One of the biggest dangers of high-interest debt is compounding interest. Credit cards, for example, typically carry annual percentage rates (APRs) ranging from 15% to 30%. If you carry a balance month after month, interest gets added to your principal, and you start paying interest on interest.

Example: Suppose you have a $5,000 credit card balance at a 20% APR and only make minimum payments. Over time, you could end up paying nearly double the original amount in interest alone, turning that $5,000 into a $10,000 burden.

2. Erodes Savings and Investments

Every dollar spent on high-interest payments is a dollar not invested in your future. Consider this: if you had $500 extra each month, you could invest it in an index fund averaging 7% annual returns. In 10 years, that money could grow to over $85,000. Instead, if that money is going toward debt repayment, you’re missing out on potential wealth creation.

3. Limits Financial Opportunities

High-interest debt affects your credit utilization ratio, a key factor in your credit score. A lower credit score means higher interest rates on future loans, difficulty securing a mortgage, and even trouble getting approved for rental applications. In some cases, employers check credit reports as part of the hiring process, meaning debt can even impact your career prospects.

The Psychological and Emotional Toll of Debt

Beyond the numbers, high-interest debt can take a severe emotional toll.

  • Stress and Anxiety: A survey by the American Psychological Association found that 72% of Americans feel stressed about money. Debt-related stress can impact mental health, relationships, and overall quality of life.
  • Decision Fatigue: When a significant portion of your income goes to debt repayment, financial choices become constrained, leading to frustration and a sense of helplessness.
  • Debt Spiral: Many borrowers take on new debt to pay off old debt, leading to a vicious cycle that becomes harder to break.

Breaking Free: Strategies to Eliminate High-Interest Debt

1. Prioritize Debt Repayment

Two common repayment strategies are:

  • Avalanche Method: Focus on paying off the debt with the highest interest rate first while making minimum payments on others. This method saves the most money in the long run.
  • Snowball Method: Pay off the smallest debts first for psychological wins, building momentum toward larger debts.

2. Negotiate Lower Interest Rates

Many people don’t realize they can negotiate with credit card companies.
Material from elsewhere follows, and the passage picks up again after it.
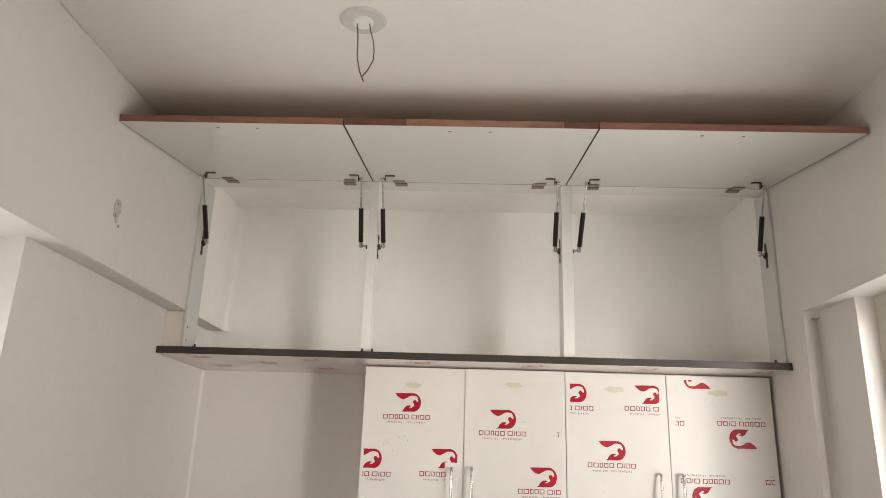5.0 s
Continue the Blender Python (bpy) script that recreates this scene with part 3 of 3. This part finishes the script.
# ---- ceiling point with loose wire, broken plaster hole ----
rose = thing("ceiling_point", (0.092, -1.437, CEILING), "capped ceiling light point with bare looped grey wire", "light point")
bm = bmesh.new()
rod_into(bm, (0.092, -1.437, CEILING - 0.0008), (0.092, -1.437, CEILING - 0.006), 0.060, 0.055, sides=28)
part("patch", bm, material("patch_plaster", (0.60, 0.575, 0.54), 0.8, vary=0.08, scale=20, fine=90), rose, "greyish round plaster patch")
bm = bmesh.new()
rod_into(bm, (0.092, -1.437, CEILING - 0.0062), (0.092, -1.437, CEILING - 0.012), 0.027, 0.025, sides=24)
part("cover", bm, PLATE, rose)
loop = [(0.076, -1.437, CEILING - 0.012), (0.079, -1.437, CEILING - 0.03), (0.082, -1.44, CEILING - 0.06), (0.083, -1.438, CEILING - 0.11), (0.091, -1.436, CEILING - 0.150), (0.103, -1.435, CEILING - 0.180)]
part("wire", tube(loop, 0.0016, 8), WIRE, rose, smooth=True)
loop = [(0.108, -1.437, CEILING - 0.005), (0.112, -1.437, CEILING - 0.03), (0.121, -1.435, CEILING - 0.06), (0.125, -1.434, CEILING - 0.09), (0.124, -1.434, CEILING - 0.118), (0.112, -1.434, CEILING - 0.145), (0.099, -1.434, CEILING - 0.164)]
part("wire", tube(loop, 0.0016, 8), WIRE, rose, smooth=True)

bm = bmesh.new()
n = 16
vs = [bm.verts.new((WEST_BEAM + 0.0024, -1.055 + 0.026 * math.cos(k / n * 6.283) * rnd.uniform(0.6, 1), 2.398 + 0.045 * math.sin(k / n * 6.283) * rnd.uniform(0.6, 1))) for k in range(n)]
bm.faces.new(vs).normal_update()
bmesh.ops.solidify(bm, geom=bm.faces[:], thickness=0.0012)
hole = thing("plaster_hole", (WEST_BEAM, -1.055, 2.398), "small roughly patched hole in the painted beam", "wall damage")
part("patch", bm, material("filler_patch", (0.50, 0.46, 0.44), 0.9, vary=0.12, scale=60, fine=200, bump=0.5, bump_scale=120), hole)
for y, z, r in ((-1.062, 2.378, 0.006), (-1.038, 2.352, 0.005), (-1.058, 2.415, 0.004)):
    part("chip", rod_into(bmesh.new(), (WEST_BEAM + 0.002, y, z), (WEST_BEAM + 0.005, y, z), r, r * 0.8, sides=9), HOLE, hole)

# ---- wall tiles with raised dots ----
PITCH, RAD = 0.0213, 0.0085


def tile(wall, x0, x1, z0, z1, m):
    """A tile 8 mm thick in the plane y = 0 facing -y, turned by m to its wall."""
    bm = box(x0 + 0.0003, x1 - 0.0003, -0.009, -0.0005, z0 + 0.0003, z1 - 0.0003, 0.0004)
    bmesh.ops.transform(bm, matrix=m, verts=bm.verts[:])
    return part("tile", bm, TILE, wall)


def dots(wall, x0, x1, z0, tops, m, size=1.0):
    """Low round dots; tops gives the height of each column."""
    verts, faces, k = [], [], 0
    cols = int((x1 - x0) / PITCH)
    for i in range(cols):
        x, top = x0 + (i + 0.5) * (x1 - x0) / cols, tops(i)
        j = 0
        while z0 + (j + 0.5) * PITCH + RAD < top:
            z = z0 + (j + 0.5) * PITCH
            j += 1
            r = RAD * size * rnd.uniform(0.93, 1.05)
            for rr, dy in ((r, -0.0091), (r * 0.80, -0.0112), (r * 0.45, -0.0098)):
                for a in range(10):
                    t = a * math.pi / 5
                    verts.append(m @ Vector((x + rr * math.cos(t), dy, z + rr * math.sin(t))))
            for q in range(2):
                for a in range(10):
                    b = (a + 1) % 10
                    faces.append((k + q * 10 + a, k + q * 10 + b, k + q * 10 + 10 + b, k + q * 10 + 10 + a))
            faces.append(tuple(range(k + 20, k + 30)))
            k += 30
    me = bpy.data.meshes.new("dot_relief")
    o = ORIGIN[wall]
    me.from_pydata([v - o for v in verts], [], faces)
    me.materials.append(DOT)
    me.update()
    ob = new("dot_relief", me)
    ob.parent = wall
    tagged(ob, "dark brown raised round dots on the tiles", kind="stuff")


def skyline(heights, low):
    """Column tops that step up and down in small towers."""
    return lambda i: low + heights[i % len(heights)] * PITCH


COLUMN_TOWERS = (0, 2, 4, 1, 0, 1, 3, 0, 0, 1, 3, 5, 1, 0, 3, 4, 2, 0, 2, 4, 3, 0, 3, 0, 2, 3, 1)
RETURN_TOWERS = (0, 2, 4)
RECESS_TOWERS = (0, 1, 3, 1, 4, 0, 3, 1, 0, 0, 1, 3, 3, 1, 0, 1, 3, 3, 2, 0)
north = Matrix.Translation((0, -0.003, 0))
for z0, z1 in ((TILE0, JOINT_Z), (JOINT_Z, TILE_TOP)):
    for x0, x1 in ((0.0185, 0.598), (0.598, 1.198), (1.198, EAST - 0.010)):
        tile(wall_north, x0, x1, z0, z1, north)
part("grout", box(0.019, EAST - 0.011, -0.0085, -0.0002, TILE0 + 0.0005, TILE_TOP - 0.002), GROUT, wall_north)
dots(wall_north, 0.020, EAST - 0.011, TILE0 + 0.003, lambda i: 1.34, north)

# east faces: tile plane turned to face -x
col_m = Matrix.Translation((EAST, 0, 0)) @ Matrix.Rotation(radians(-90), 4, "Z")
rec_m = Matrix.Translation((EAST_IN, 0, 0)) @ Matrix.Rotation(radians(-90), 4, "Z")
ret_m = Matrix.Translation((0, COLUMN, 0))
for z0, z1 in ((TILE0, JOINT_Z), (JOINT_Z, TILE_TOP)):
    tile(column_east, 0.013, 0.313, z0, z1, col_m)
    tile(column_east, 0.313, 0.587, z0, z1, col_m)
    tile(column_east, EAST - 0.008, EAST_IN - 0.010, z0, z1, ret_m)
dots(column_east, 0.016, 0.586, TILE0 + 0.003, skyline(COLUMN_TOWERS, 1.335), col_m, 0.92)
dots(column_east, EAST - 0.007, EAST_IN - 0.003, TILE0 + 0.003, skyline(RETURN_TOWERS, 1.345), ret_m, 0.92)
for z0, z1 in ((TILE0, JOINT_Z), (JOINT_Z, TILE_TOP)):
    tile(wall_east, 0.5935, -WIN0 - 0.001, z0, z1, rec_m)
for z0, z1 in ((TILE0, JOINT_Z), (JOINT_Z, SILL - 0.02)):
    for k in range(6):
        tile(wall_east, -WIN0 + 0.3 * k, -WIN0 + 0.3 * k + 0.3, z0, z1, rec_m)
dots(wall_east, 0.596, 2.68, TILE0 + 0.003, skyline(RECESS_TOWERS, 1.325), rec_m, 0.92)

# bumpy pearl tile on the window reveal
reveal = part("reveal_tile", box(1.575, 1.6435, WIN0 - 0.009, WIN0 - 0.0005, SILL + 0.0005, TILE_TOP, 0.001), BUMPTILE, wall_east, "pearly white embossed tile")
bm = bmesh.new()
for i in range(3):
    for j in range(4):
        bmesh.ops.create_uvsphere(bm, u_segments=10, v_segments=6, radius=0.0095,
                                  matrix=Matrix.Translation((1.586 + i * 0.0225, WIN0 - 0.009, SILL + 0.013 + j * 0.0225)) @ Matrix.Diagonal((1, 0.35, 1, 1)))
part("embossing", bm, BUMPTILE, reveal, smooth=True)

# ragged dark joint between the plaster and the tiles, and up the recess corner
def ragged(points, wide):
    """A hand-filled joint along the points, in the plane y = 0 facing -y."""
    r, bm, rows = random.Random(len(points) * 7), bmesh.new(), []
    for (xa, za), (xb, zb) in zip(points, points[1:]):
        count = max(2, int(math.hypot(xb - xa, zb - za) / 0.008))
        for k in range(count):
            x, z = xa + (xb - xa) * k / count, za + (zb - za) * k / count
            w, off = wide * r.uniform(0.35, 1.0), wide * r.uniform(-0.25, 0.25)
            n = (1, 0) if abs(zb - za) > abs(xb - xa) else (0, 1)
            rows.append([bm.verts.new((x + n[0] * (off + q * w), -0.0094, z + n[1] * (off + q * w))) for q in (-0.5, 0.5)])
    for p, q in zip(rows, rows[1:]):
        bm.faces.new((p[0], q[0], q[1], p[1]))
    return bm


for wall, m, points, wide in ((column_east, col_m, ((0.010, TILE_TOP), (0.588, TILE_TOP - 0.001)), 0.0026),
                              (column_east, ret_m, ((EAST - 0.008, TILE_TOP), (EAST_IN - 0.006, TILE_TOP + 0.004)), 0.0036),
                              (wall_east, rec_m, ((0.590, TILE_TOP + 0.003), (-WIN0 - 0.002, TILE_TOP)), 0.0032),
                              (wall_east, rec_m, ((0.5965, TILE0), (0.5965, TILE_TOP)), 0.0045)):
    bm = ragged(points, wide)
    bmesh.ops.transform(bm, matrix=m, verts=bm.verts[:])
    part("joint", bm, JOINT, wall, "uneven dark brown grout line")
Calling your provider and asking for a lower rate can sometimes result in a reduction, especially if you have a good payment history.

3. Consolidate Debt

Debt consolidation loans or balance transfer credit cards with 0% introductory rates can help reduce interest burdens. However, ensure you have a plan to pay off the balance before the promotional period ends.

4. Increase Income and Cut Unnecessary Expenses

Consider side gigs, freelance work, or selling unused items to generate extra cash. Reducing discretionary expenses—such as dining out or subscription services—can free up more money for debt repayment.

5. Seek Professional Help if Necessary

If debt becomes unmanageable, consider credit counseling or financial coaching. Some non-profit organizations offer debt management plans to help negotiate lower rates and structure repayment more effectively.

A Debt-Free Future is a Wealthy Future

High-interest debt can be one of the biggest obstacles to financial success. It not only drains your income but also limits your ability to build wealth and achieve financial independence. The sooner you take proactive steps to eliminate it, the faster you can redirect your money toward savings, investments, and financial goals that truly matter.

Breaking free from high-interest debt requires discipline, strategy, and sometimes professional guidance. But the reward—a stress-free financial future—is well worth the effort. The key is to start today. The sooner you tackle debt, the sooner you reclaim control over your financial future.